夢であいましょう

50年代MGMミュージカルの傑作「巴里のアメリカ人」はそのラストを飾る長大で幻想的なダンスシーンがあまりにも際だっているが,この破格のクライマックスは見れば見るほど面白い象徴と暗喩に満ちている。ファンのお遊びとして深読みする楽しさに満ちた17分間と言えるだろう。

よく知られているように,この部分はルノアールやロートレックなどの名画の中の世界で主役のジーン・ケリーやレスリー・キャロンらが踊る,という作りになっている。ヘンなたとえだが,欽ちゃんの仮装大賞を数千,数万倍にグレードアップしたようなものだ。僕は絵画にうといので再現された名画の世界にもなじみのあるもの,そうでないもの(要するに知らないってこと)が入り交じっている。

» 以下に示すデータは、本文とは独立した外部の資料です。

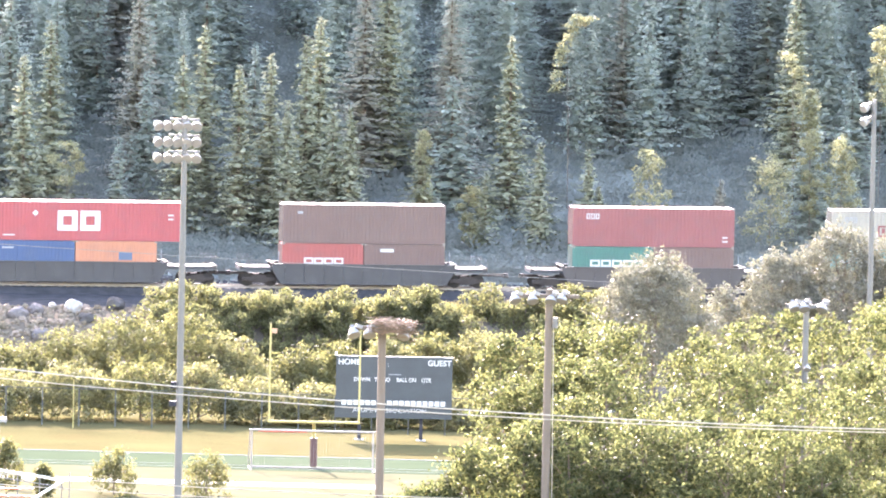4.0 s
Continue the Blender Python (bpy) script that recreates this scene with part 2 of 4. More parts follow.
class Shape:
    """Collects vertices and faces of one mesh."""

    def __init__(self):
        self.v, self.f = [], []

    def add(self, verts, faces):
        k = len(self.v)
        self.v += [tuple(p) for p in verts]
        self.f += [tuple(i + k for i in face) for face in faces]
        return self

    def box(self, x0, x1, y0, y1, z0, z1, m=None, bevel=0.0):
        b = min(bevel, (x1 - x0) / 2.1, (y1 - y0) / 2.1)
        if b > 0:
            ring = [(x0 + b, y0), (x1 - b, y0), (x1, y0 + b), (x1, y1 - b), (x1 - b, y1), (x0 + b, y1), (x0, y1 - b), (x0, y0 + b)]
        else:
            ring = [(x0, y0), (x1, y0), (x1, y1), (x0, y1)]
        n = len(ring)
        pts = [Vector((x, y, z)) for z in (z0, z1) for x, y in ring]
        if m is not None:
            pts = [m @ p for p in pts]
        return self.add(pts, [tuple(range(n))[::-1], tuple(range(n, 2 * n))] + [(i, (i + 1) % n, n + (i + 1) % n, n + i) for i in range(n)])

    def rod(self, a, b, r, r2=None, n=8):
        a, b = Vector(a), Vector(b)
        d = (b - a).normalized()
        u = d.orthogonal().normalized()
        w = d.cross(u)
        r2 = r if r2 is None else r2
        pts = []
        for c, q in ((a, r), (b, r2)):
            pts += [c + (u * math.cos(6.28318 * i / n) + w * math.sin(6.28318 * i / n)) * q for i in range(n)]
        return self.add(pts, [tuple(range(n))[::-1], tuple(range(n, 2 * n))] + [(i, (i + 1) % n, n + (i + 1) % n, n + i) for i in range(n)])

    def pipe(self, pts, r, n=6):
        pts = [Vector(q) for q in pts]
        out, last = [], None
        for k, q in enumerate(pts):
            d = (pts[min(k + 1, len(pts) - 1)] - pts[max(k - 1, 0)]).normalized()
            u = d.orthogonal() if last is None else last - d * last.dot(d)
            u = last = u.normalized()
            w = d.cross(u)
            out += [q + (u * math.cos(6.28318 * i / n) + w * math.sin(6.28318 * i / n)) * r for i in range(n)]
        m = len(pts)
        faces = [tuple(range(n))[::-1], tuple(range((m - 1) * n, m * n))]
        for k in range(m - 1):
            faces += [(k * n + i, k * n + (i + 1) % n, (k + 1) * n + (i + 1) % n, (k + 1) * n + i) for i in range(n)]
        return self.add(out, faces)

    def lathe(self, rings, n=24, m=None):
        """rings: (axial x, radius) along the x axis."""
        pts = [Vector((x, q * math.cos(6.28318 * i / n), q * math.sin(6.28318 * i / n))) for x, q in rings for i in range(n)]
        if m is not None:
            pts = [m @ p for p in pts]
        faces = [tuple(range(n))[::-1], tuple(range((len(rings) - 1) * n, len(rings) * n))]
        for k in range(len(rings) - 1):
            faces += [(k * n + i, k * n + (i + 1) % n, (k + 1) * n + (i + 1) % n, (k + 1) * n + i) for i in range(n)]
        return self.add(pts, faces)

    def prism(self, outline, y0, y1):
        """An outline in x and z, drawn out along y."""
        n = len(outline)
        pts = [(x, y, z) for y in (y0, y1) for x, z in outline]
        return self.add(pts, [tuple(range(n)), tuple(range(n, 2 * n))[::-1]] + [(i, n + i, n + (i + 1) % n, (i + 1) % n) for i in range(n)])

    def mesh(self, name, mat, smooth=False):
        me = bpy.data.meshes.new(name)
        me.from_pydata(self.v, [], self.f)
        me.materials.append(mat)
        if smooth:
            me.polygons.foreach_set("use_smooth", [True] * len(me.polygons))
            me.set_sharp_from_angle(angle=radians(40))
        me.update()
        return me


def part(name, shape, mat, parent=None, label="", smooth=False, kind=""):
    me = shape if isinstance(shape, bpy.types.Mesh) else shape.mesh(name, mat, smooth)
    ob = new(name, me)
    if parent is not None:
        ob.parent = parent
    if label or kind:
        tagged(ob, label, kind=kind)
    return ob


def thing(name, label, category, group="", at=(0, 0, 0), rz=0.0):
    ob = new(name)
    ob.empty_display_size = 0.3
    ob.matrix_world = pose(*at, rz=rz)
    return tagged(ob, label, category, group)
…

制作者たちの意図したとおりにすべてを楽しむには素養不足かもしれないが,このシーンにはまだ様々な解釈の楽しみが隠されている。

僕がもっとも象徴的なものとして感じたのは,この部分が見事なまでに夢の構造を表現しているという点だ。

制作者たちにその意図があったかどうかはともかく,このシーンは不条理さやでたらめさ,それでいて妙に心に食い入ってくるイメージの断片,といった人の見る夢の,言葉にしづらい性質をよく表していると思うのだ。

映画本編を見ればおわかりのとおり,このシーンはジーン・ケリーが見る一瞬の幻想ということになっている。いってみれば扱いそのものが夢と等価といった演出なのだ。そのつもりがあったにせよなかったにせよ,期せずして夢の構造をよく暗示したシーンができあがったのは面白い。

具体的にどんなところにその意図,あるいは偶然を感じるか。

まずこのシーンは愛する女性と別れた直後のジーン・ケリー扮する主人公が体験する幻想である,という前提がある。夢であるからその景色は現実とは別種のリアリティや法則を持っている。見える部分も見えない部分も絵画の中の世界であって風景は独特の色彩や影に彩られている。

さらに,次から次へと自分を取り巻く風景は脈絡もなく変化し,そのたびに自分は今まで何をしていたかまったく忘れて新たな登場人物として突然新たな景色の中にいる。景色が切り替わった瞬間に世界も自分も切り替わってしまう。

そしてどの世界に移っても大切な人(ここでは愛する異性)はそのたびに違う姿でときには近くにときには遠くに現れ,現実以上に親密に,あるいはもどかしいほどよそよそしく,彼(そしてあなた)の手をとるのである。

主人公はこの幻想の中で様々なシチュエーションで踊るのだが,そのひとつひとつが脈絡なく切り替わる夢の世界そのものであり,どの世界にも彼の愛する女性(レスリー・キャロン)が様々な姿で登場する。どの彼女も別れたばかりの現実の彼女と似ていながら少しずつ違っている。似てはいるが,現実世界の彼女そのままの個性で彼に接する正真の彼女は現れない。

そのもどかしさが夢の特質そのもののように思えるのだ。

このシーン,モダンとノスタルジイが微妙にミックスされたようなガーシュウィンの名曲「パリのアメリカ人」と幻想的なダンスシーンの相乗効果で異様なまでに印象に残ってしまうのだが,その秘密はこのへんにあったのではないかと思っている。

故意か偶然かはともかく,この部分が恋する人間の夢の構造を非常に色濃く再現しているらしいことに気がついたとき,僕は映画の神さまのちょっとしたウインクを感じたような気がしてへええと思ったのだった。